Output the material below unchanged, apart from leaving out the pictures.

____________________

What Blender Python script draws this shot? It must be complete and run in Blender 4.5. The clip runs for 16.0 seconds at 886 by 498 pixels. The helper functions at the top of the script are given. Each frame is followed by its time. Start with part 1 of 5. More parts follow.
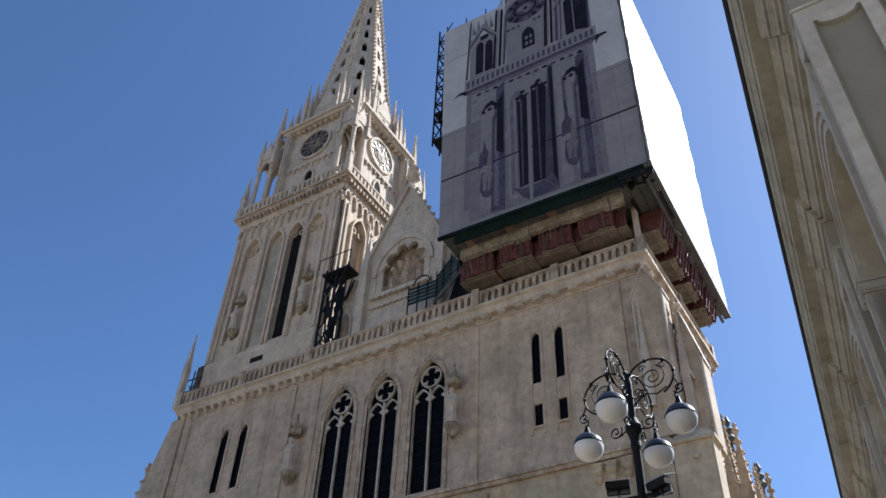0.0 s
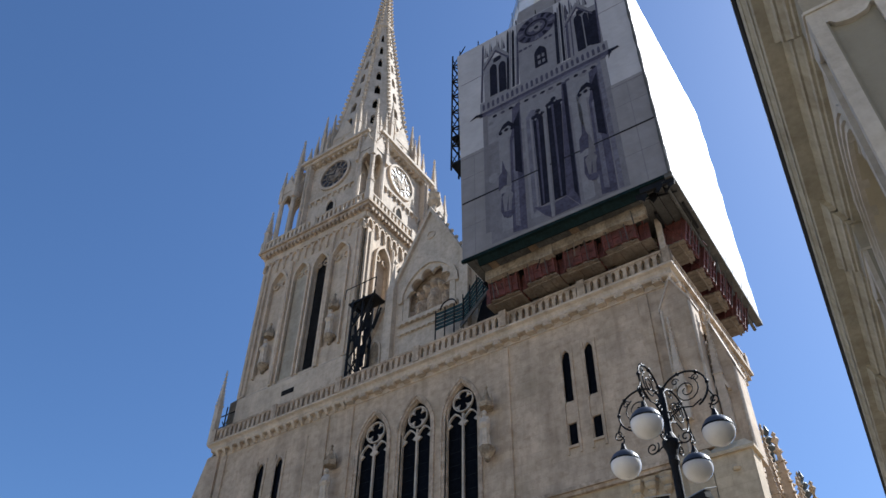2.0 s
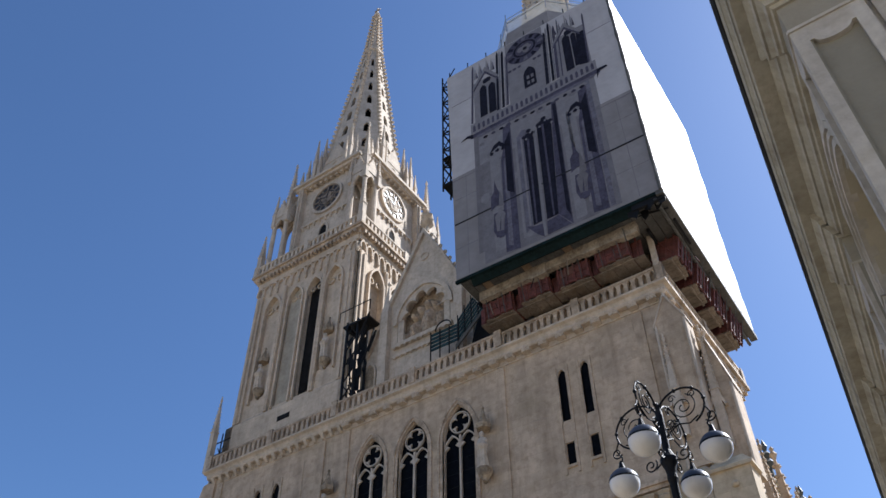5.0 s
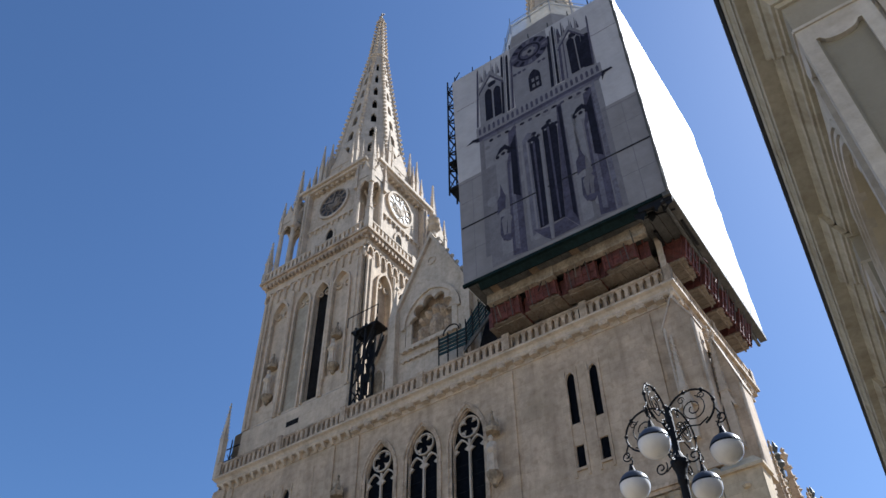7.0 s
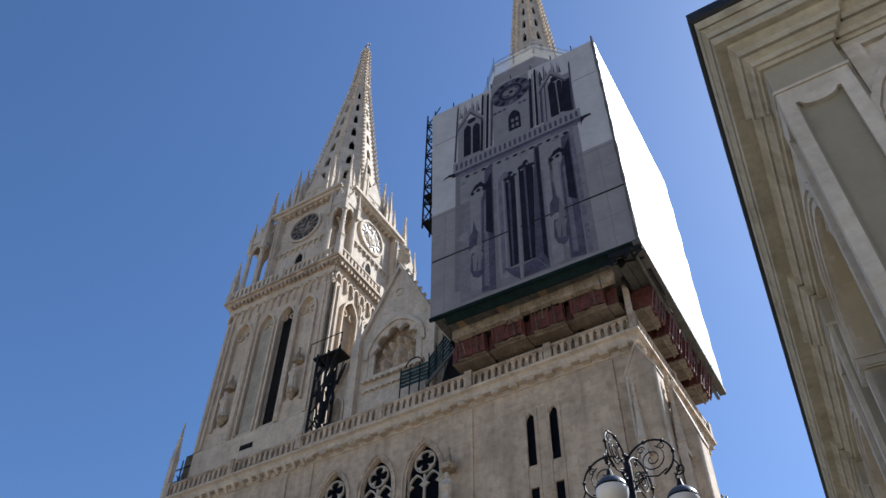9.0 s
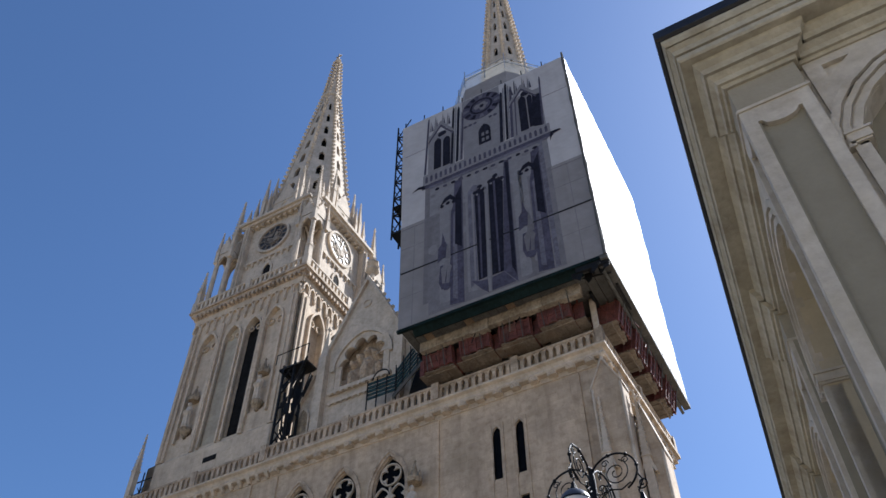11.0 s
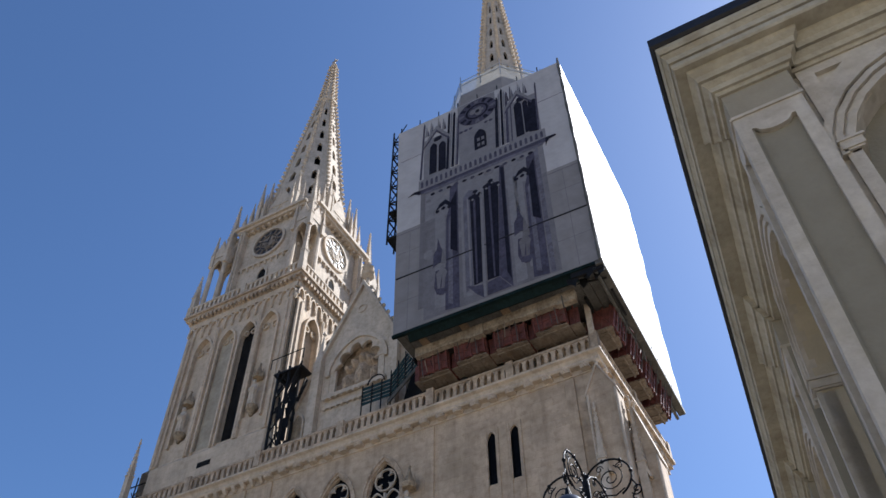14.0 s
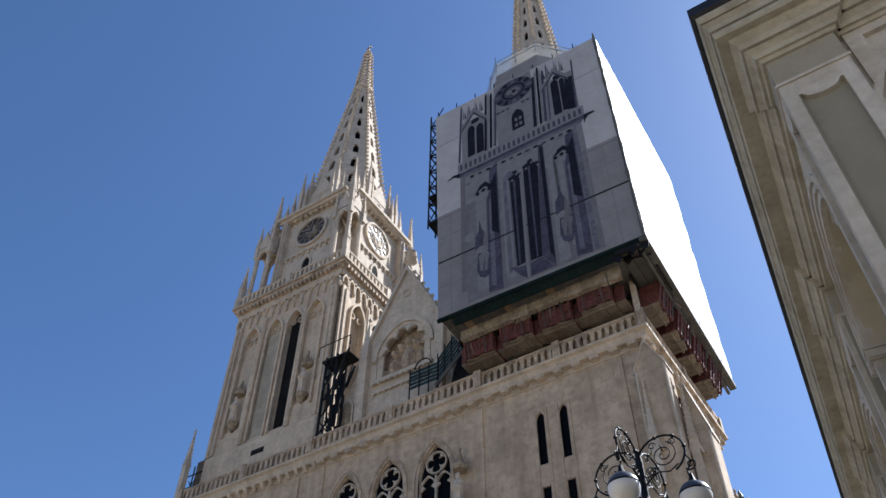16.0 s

____________________

● **RESULT**:
What Blender Python script draws this shot? It must be complete and run in Blender 4.5. The clip runs for 16.0 seconds at 886 by 498 pixels. The helper functions at the top of the script are given. Each frame is followed by its time. Start with part 1 of 5. More parts follow.
0.0 s
2.0 s
5.0 s
7.0 s
9.0 s
11.0 s
14.0 s
16.0 s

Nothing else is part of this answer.